┏━━

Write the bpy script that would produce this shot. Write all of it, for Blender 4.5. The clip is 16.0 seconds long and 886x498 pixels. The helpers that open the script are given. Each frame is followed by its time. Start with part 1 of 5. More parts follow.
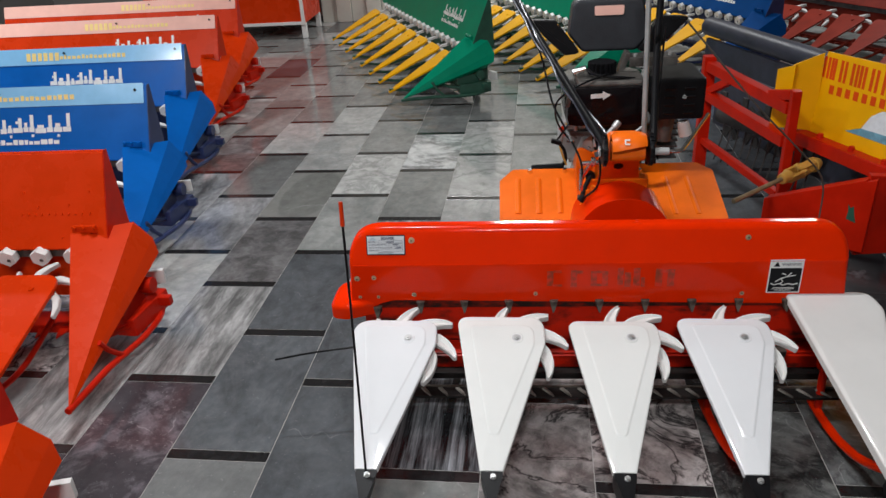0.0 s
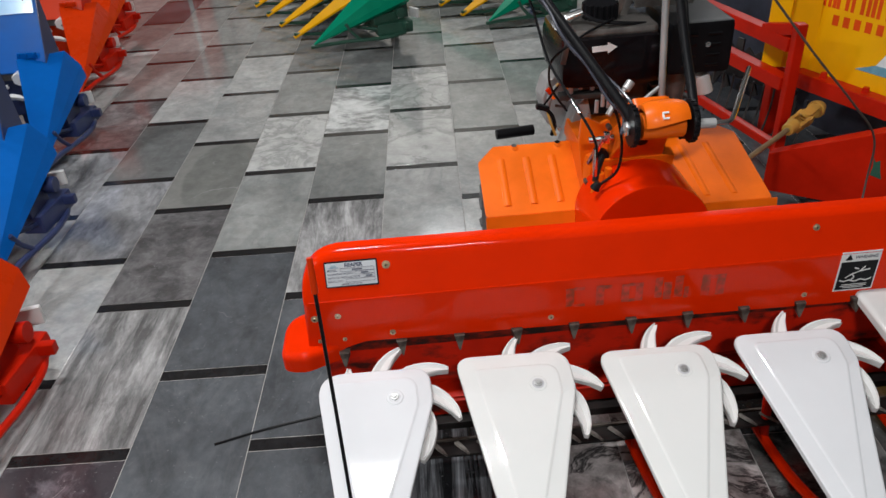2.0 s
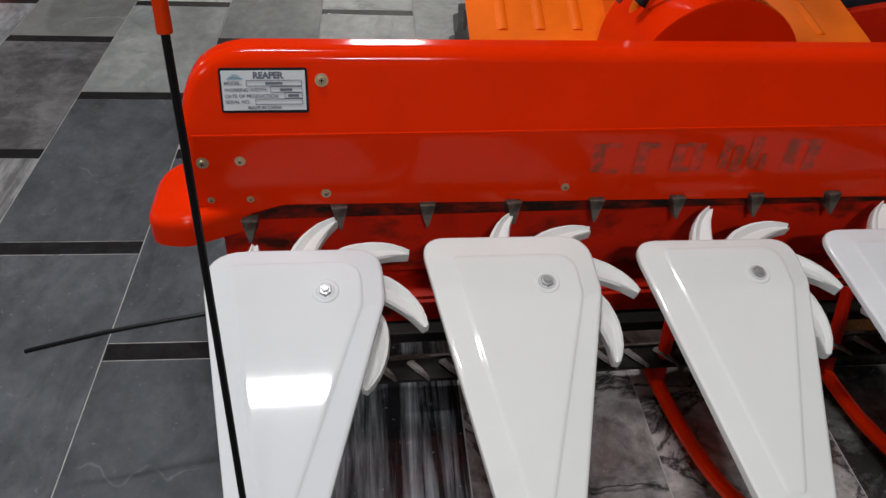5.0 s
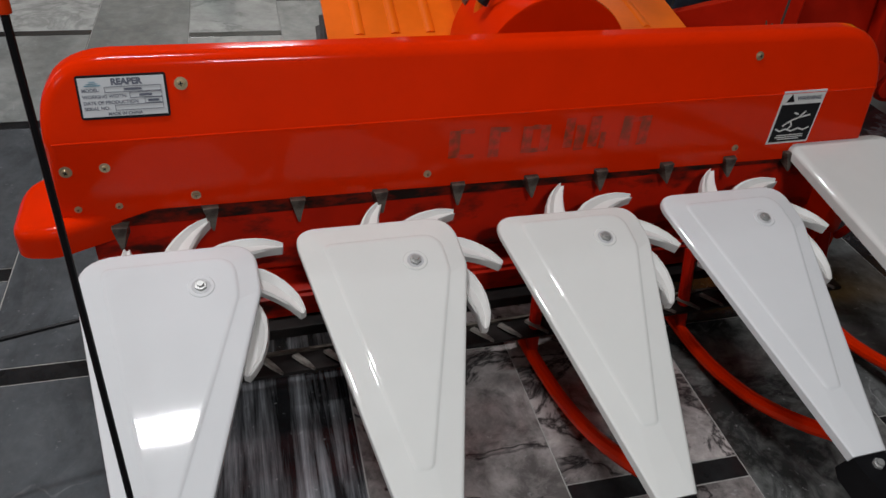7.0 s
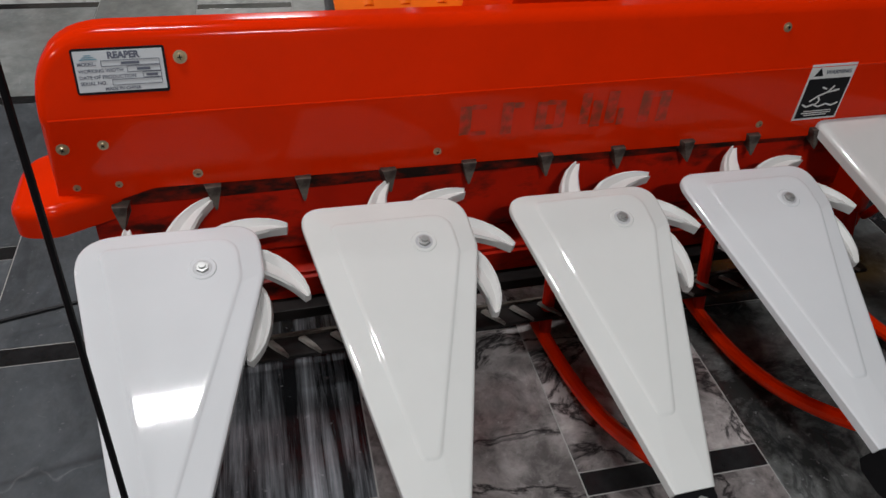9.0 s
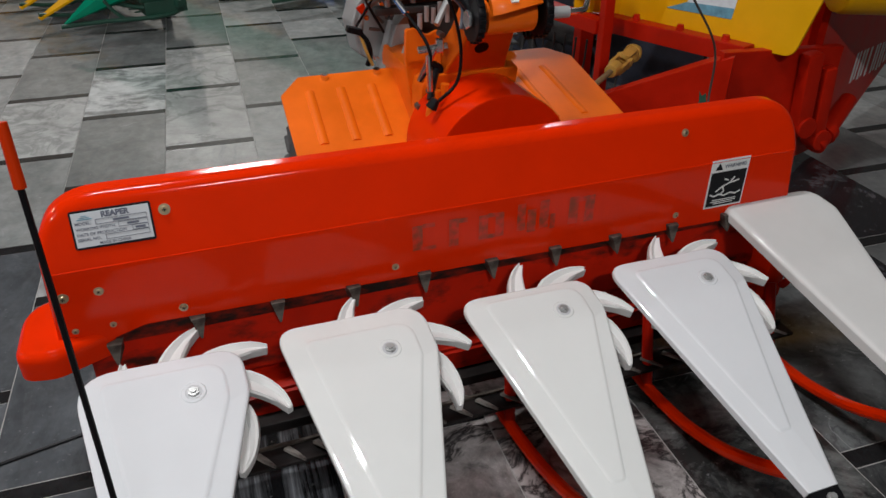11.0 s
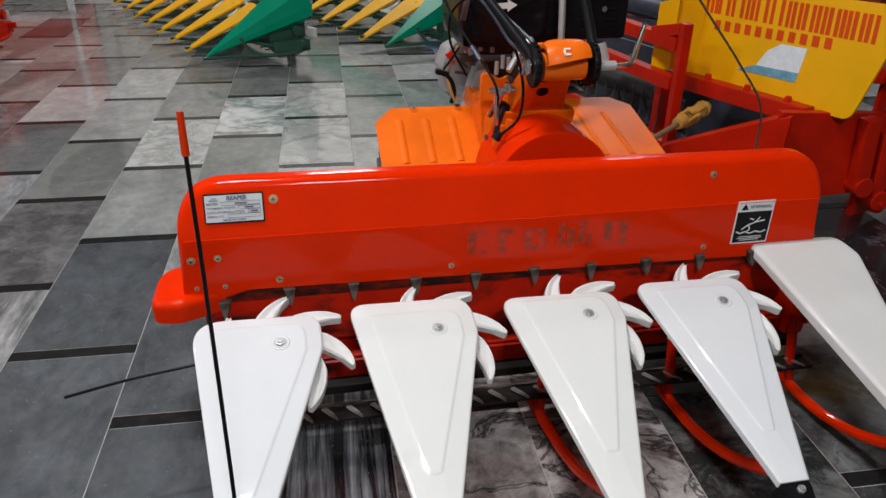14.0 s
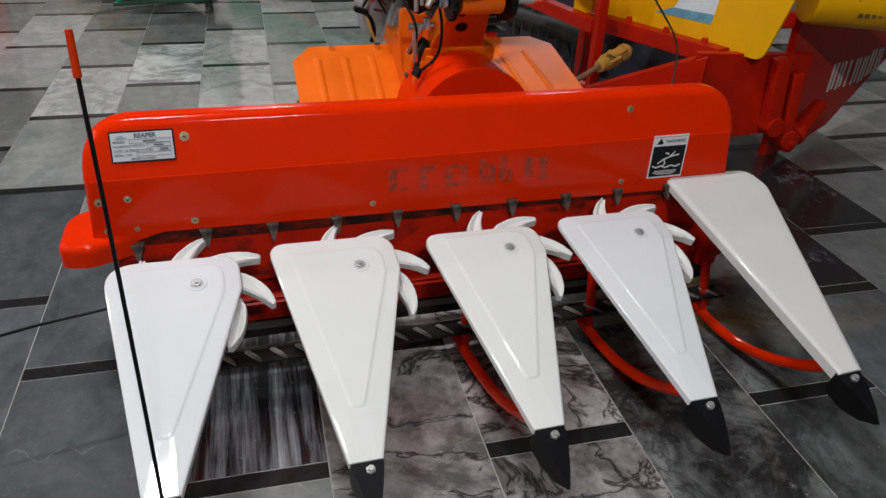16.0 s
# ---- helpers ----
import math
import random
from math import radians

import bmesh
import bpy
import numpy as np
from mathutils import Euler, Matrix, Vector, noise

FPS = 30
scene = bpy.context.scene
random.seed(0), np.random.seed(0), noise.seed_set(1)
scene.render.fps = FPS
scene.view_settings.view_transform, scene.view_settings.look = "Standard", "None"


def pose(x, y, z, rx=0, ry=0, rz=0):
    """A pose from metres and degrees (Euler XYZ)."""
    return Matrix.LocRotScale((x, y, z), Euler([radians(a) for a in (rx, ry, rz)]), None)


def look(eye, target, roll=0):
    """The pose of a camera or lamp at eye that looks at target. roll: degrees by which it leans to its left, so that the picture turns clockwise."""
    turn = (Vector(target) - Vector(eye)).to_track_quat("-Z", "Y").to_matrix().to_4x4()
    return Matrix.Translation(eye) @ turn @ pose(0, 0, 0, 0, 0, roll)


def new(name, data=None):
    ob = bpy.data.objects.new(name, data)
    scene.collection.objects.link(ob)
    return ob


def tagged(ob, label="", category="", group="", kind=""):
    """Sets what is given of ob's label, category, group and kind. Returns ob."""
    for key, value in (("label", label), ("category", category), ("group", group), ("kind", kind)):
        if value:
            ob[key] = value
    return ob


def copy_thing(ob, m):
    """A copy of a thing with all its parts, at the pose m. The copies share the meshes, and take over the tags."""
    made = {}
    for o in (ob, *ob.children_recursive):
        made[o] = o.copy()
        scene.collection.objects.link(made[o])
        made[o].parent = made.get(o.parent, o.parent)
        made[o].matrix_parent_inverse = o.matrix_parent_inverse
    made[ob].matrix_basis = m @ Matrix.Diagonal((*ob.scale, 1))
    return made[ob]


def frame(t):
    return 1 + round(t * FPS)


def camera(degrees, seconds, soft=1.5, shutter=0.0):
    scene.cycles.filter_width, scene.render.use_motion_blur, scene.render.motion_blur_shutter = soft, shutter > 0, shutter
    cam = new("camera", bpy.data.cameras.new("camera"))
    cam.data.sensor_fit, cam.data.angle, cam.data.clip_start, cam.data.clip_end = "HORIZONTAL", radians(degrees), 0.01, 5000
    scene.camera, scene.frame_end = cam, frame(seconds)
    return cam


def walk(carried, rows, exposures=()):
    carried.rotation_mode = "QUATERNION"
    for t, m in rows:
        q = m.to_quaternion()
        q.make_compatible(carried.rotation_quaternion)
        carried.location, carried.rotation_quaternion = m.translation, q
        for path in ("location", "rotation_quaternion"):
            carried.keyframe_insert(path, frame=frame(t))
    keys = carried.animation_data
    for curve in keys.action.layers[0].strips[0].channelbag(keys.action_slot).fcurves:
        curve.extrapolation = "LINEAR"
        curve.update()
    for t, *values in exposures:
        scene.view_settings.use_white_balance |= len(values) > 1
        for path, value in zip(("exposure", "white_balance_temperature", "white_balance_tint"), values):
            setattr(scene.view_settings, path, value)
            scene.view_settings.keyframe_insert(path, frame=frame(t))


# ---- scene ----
cam = camera(62.1, 16.0)
PATH = [
    (0, (0.293, -1.677, 1.439), (0.102, 0.093, 0.527), -3.6),
    (0.5, (0.256, -1.465, 1.41), (-0.049, 0.238, 0.407), -5.2),
    (1, (0.252, -1.364, 1.417), (-0.064, 0.338, 0.415), -6.7),
    (1.5, (0.212, -1.264, 1.408), (0.162, 0.482, 0.434), -4.5),
    (2, (0.081, -1.116, 1.374), (0.141, 0.562, 0.288), -4.1),
    (2.5, (0.057, -1.01, 1.361), (0.217, 0.68, 0.304), -5.0),
    (3, (0.099, -0.796, 1.291), (0.338, 0.75, 0.044), -5.9),
    (3.5, (0.087, -0.682, 1.228), (0.15, 0.841, -0.067), -7.2),
    (4, (0.049, -0.662, 1.103), (0.097, 0.839, -0.218), -3.1),
    (4.2, (0.034, -0.667, 1.061), (0.116, 0.848, -0.242), -1.0),
    (6.3, (0.043, -0.788, 0.939), (0.485, 0.707, -0.314), 4.9),
    (6.5, (0.045, -0.791, 0.953), (0.511, 0.71, -0.284), 4.5),
    (7, (0.061, -0.806, 0.963), (0.58, 0.699, -0.247), 5.0),
    (7.5, (0.065, -0.813, 0.968), (0.633, 0.685, -0.229), 5.2),
    (8, (0.082, -0.785, 0.955), (0.615, 0.685, -0.292), 4.9),
    (8.2, (0.084, -0.771, 0.945), (0.558, 0.694, -0.331), 4.8),
    (10.3, (0.068, -0.82, 0.983), (0.587, 0.724, -0.178), 2.1),
    (10.5, (0.071, -0.839, 1.002), (0.619, 0.718, -0.127), 1.3),
    (11, (0.065, -0.881, 1.04), (0.649, 0.721, -0.004), 0.2),
    (11.5, (0.051, -0.914, 1.074), (0.652, 0.729, 0.105), 0.9),
    (12, (0.062, -0.96, 1.081), (0.672, 0.674, 0.103), 1.7),
    (12.5, (0.07, -1.059, 1.108), (0.586, 0.636, 0.18), 1.5),
    (13, (0.066, -1.116, 1.123), (0.49, 0.617, 0.219), 1.1),
    (13.5, (0.064, -1.149, 1.103), (0.445, 0.58, 0.172), 1.8),
    (14, (0.069, -1.158, 1.098), (0.421, 0.573, 0.161), 1.1),
    (14.5, (0.076, -1.169, 1.098), (0.425, 0.571, 0.175), 1.1),
    (15, (0.076, -1.165, 1.086), (0.454, 0.553, 0.134), 1.6),
    (15.5, (0.082, -1.175, 1.07), (0.521, 0.509, 0.083), 2.2),
    (16, (0.093, -1.18, 1.058), (0.606, 0.456, 0.027), 2.7),
]
EXPOSURE = [(0, -0.04), (1, 0.0), (3, 0.0), (4, -0.16), (6.3, -0.56), (8.2, -0.56), (10.3, -0.45), (11.5, -0.23), (12.5, -0.05), (14.5, -0.02), (15.5, -0.06), (16, -0.2)]
walk(cam, [(t, look(eye, target, roll)) for t, eye, target, roll in PATH], EXPOSURE)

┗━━

Copy out the whole listing exactly, and don't carry over any pictures.

* [Result for this exercise]:
Write the bpy script that would produce this shot. Write all of it, for Blender 4.5. The clip is 16.0 seconds long and 886x498 pixels. The helpers that open the script are given. Each frame is followed by its time. Start with part 1 of 5. More parts follow.
0.0 s
2.0 s
5.0 s
7.0 s
9.0 s
11.0 s
14.0 s
16.0 s
# ---- helpers ----
import math
import random
from math import radians

import bmesh
import bpy
import numpy as np
from mathutils import Euler, Matrix, Vector, noise

FPS = 30
scene = bpy.context.scene
random.seed(0), np.random.seed(0), noise.seed_set(1)
scene.render.fps = FPS
scene.view_settings.view_transform, scene.view_settings.look = "Standard", "None"


def pose(x, y, z, rx=0, ry=0, rz=0):
    """A pose from metres and degrees (Euler XYZ)."""
    return Matrix.LocRotScale((x, y, z), Euler([radians(a) for a in (rx, ry, rz)]), None)


def look(eye, target, roll=0):
    """The pose of a camera or lamp at eye that looks at target. roll: degrees by which it leans to its left, so that the picture turns clockwise."""
    turn = (Vector(target) - Vector(eye)).to_track_quat("-Z", "Y").to_matrix().to_4x4()
    return Matrix.Translation(eye) @ turn @ pose(0, 0, 0, 0, 0, roll)


def new(name, data=None):
    ob = bpy.data.objects.new(name, data)
    scene.collection.objects.link(ob)
    return ob


def tagged(ob, label="", category="", group="", kind=""):
    """Sets what is given of ob's label, category, group and kind. Returns ob."""
    for key, value in (("label", label), ("category", category), ("group", group), ("kind", kind)):
        if value:
            ob[key] = value
    return ob


def copy_thing(ob, m):
    """A copy of a thing with all its parts, at the pose m. The copies share the meshes, and take over the tags."""
    made = {}
    for o in (ob, *ob.children_recursive):
        made[o] = o.copy()
        scene.collection.objects.link(made[o])
        made[o].parent = made.get(o.parent, o.parent)
        made[o].matrix_parent_inverse = o.matrix_parent_inverse
    made[ob].matrix_basis = m @ Matrix.Diagonal((*ob.scale, 1))
    return made[ob]


def frame(t):
    return 1 + round(t * FPS)


def camera(degrees, seconds, soft=1.5, shutter=0.0):
    scene.cycles.filter_width, scene.render.use_motion_blur, scene.render.motion_blur_shutter = soft, shutter > 0, shutter
    cam = new("camera", bpy.data.cameras.new("camera"))
    cam.data.sensor_fit, cam.data.angle, cam.data.clip_start, cam.data.clip_end = "HORIZONTAL", radians(degrees), 0.01, 5000
    scene.camera, scene.frame_end = cam, frame(seconds)
    return cam


def walk(carried, rows, exposures=()):
    carried.rotation_mode = "QUATERNION"
    for t, m in rows:
        q = m.to_quaternion()
        q.make_compatible(carried.rotation_quaternion)
        carried.location, carried.rotation_quaternion = m.translation, q
        for path in ("location", "rotation_quaternion"):
            carried.keyframe_insert(path, frame=frame(t))
    keys = carried.animation_data
    for curve in keys.action.layers[0].strips[0].channelbag(keys.action_slot).fcurves:
        curve.extrapolation = "LINEAR"
        curve.update()
    for t, *values in exposures:
        scene.view_settings.use_white_balance |= len(values) > 1
        for path, value in zip(("exposure", "white_balance_temperature", "white_balance_tint"), values):
            setattr(scene.view_settings, path, value)
            scene.view_settings.keyframe_insert(path, frame=frame(t))


# ---- scene ----
cam = camera(62.1, 16.0)
PATH = [
    (0, (0.293, -1.677, 1.439), (0.102, 0.093, 0.527), -3.6),
    (0.5, (0.256, -1.465, 1.41), (-0.049, 0.238, 0.407), -5.2),
    (1, (0.252, -1.364, 1.417), (-0.064, 0.338, 0.415), -6.7),
    (1.5, (0.212, -1.264, 1.408), (0.162, 0.482, 0.434), -4.5),
    (2, (0.081, -1.116, 1.374), (0.141, 0.562, 0.288), -4.1),
    (2.5, (0.057, -1.01, 1.361), (0.217, 0.68, 0.304), -5.0),
    (3, (0.099, -0.796, 1.291), (0.338, 0.75, 0.044), -5.9),
    (3.5, (0.087, -0.682, 1.228), (0.15, 0.841, -0.067), -7.2),
    (4, (0.049, -0.662, 1.103), (0.097, 0.839, -0.218), -3.1),
    (4.2, (0.034, -0.667, 1.061), (0.116, 0.848, -0.242), -1.0),
    (6.3, (0.043, -0.788, 0.939), (0.485, 0.707, -0.314), 4.9),
    (6.5, (0.045, -0.791, 0.953), (0.511, 0.71, -0.284), 4.5),
    (7, (0.061, -0.806, 0.963), (0.58, 0.699, -0.247), 5.0),
    (7.5, (0.065, -0.813, 0.968), (0.633, 0.685, -0.229), 5.2),
    (8, (0.082, -0.785, 0.955), (0.615, 0.685, -0.292), 4.9),
    (8.2, (0.084, -0.771, 0.945), (0.558, 0.694, -0.331), 4.8),
    (10.3, (0.068, -0.82, 0.983), (0.587, 0.724, -0.178), 2.1),
    (10.5, (0.071, -0.839, 1.002), (0.619, 0.718, -0.127), 1.3),
    (11, (0.065, -0.881, 1.04), (0.649, 0.721, -0.004), 0.2),
    (11.5, (0.051, -0.914, 1.074), (0.652, 0.729, 0.105), 0.9),
    (12, (0.062, -0.96, 1.081), (0.672, 0.674, 0.103), 1.7),
    (12.5, (0.07, -1.059, 1.108), (0.586, 0.636, 0.18), 1.5),
    (13, (0.066, -1.116, 1.123), (0.49, 0.617, 0.219), 1.1),
    (13.5, (0.064, -1.149, 1.103), (0.445, 0.58, 0.172), 1.8),
    (14, (0.069, -1.158, 1.098), (0.421, 0.573, 0.161), 1.1),
    (14.5, (0.076, -1.169, 1.098), (0.425, 0.571, 0.175), 1.1),
    (15, (0.076, -1.165, 1.086), (0.454, 0.553, 0.134), 1.6),
    (15.5, (0.082, -1.175, 1.07), (0.521, 0.509, 0.083), 2.2),
    (16, (0.093, -1.18, 1.058), (0.606, 0.456, 0.027), 2.7),
]
EXPOSURE = [(0, -0.04), (1, 0.0), (3, 0.0), (4, -0.16), (6.3, -0.56), (8.2, -0.56), (10.3, -0.45), (11.5, -0.23), (12.5, -0.05), (14.5, -0.02), (15.5, -0.06), (16, -0.2)]
walk(cam, [(t, look(eye, target, roll)) for t, eye, target, roll in PATH], EXPOSURE)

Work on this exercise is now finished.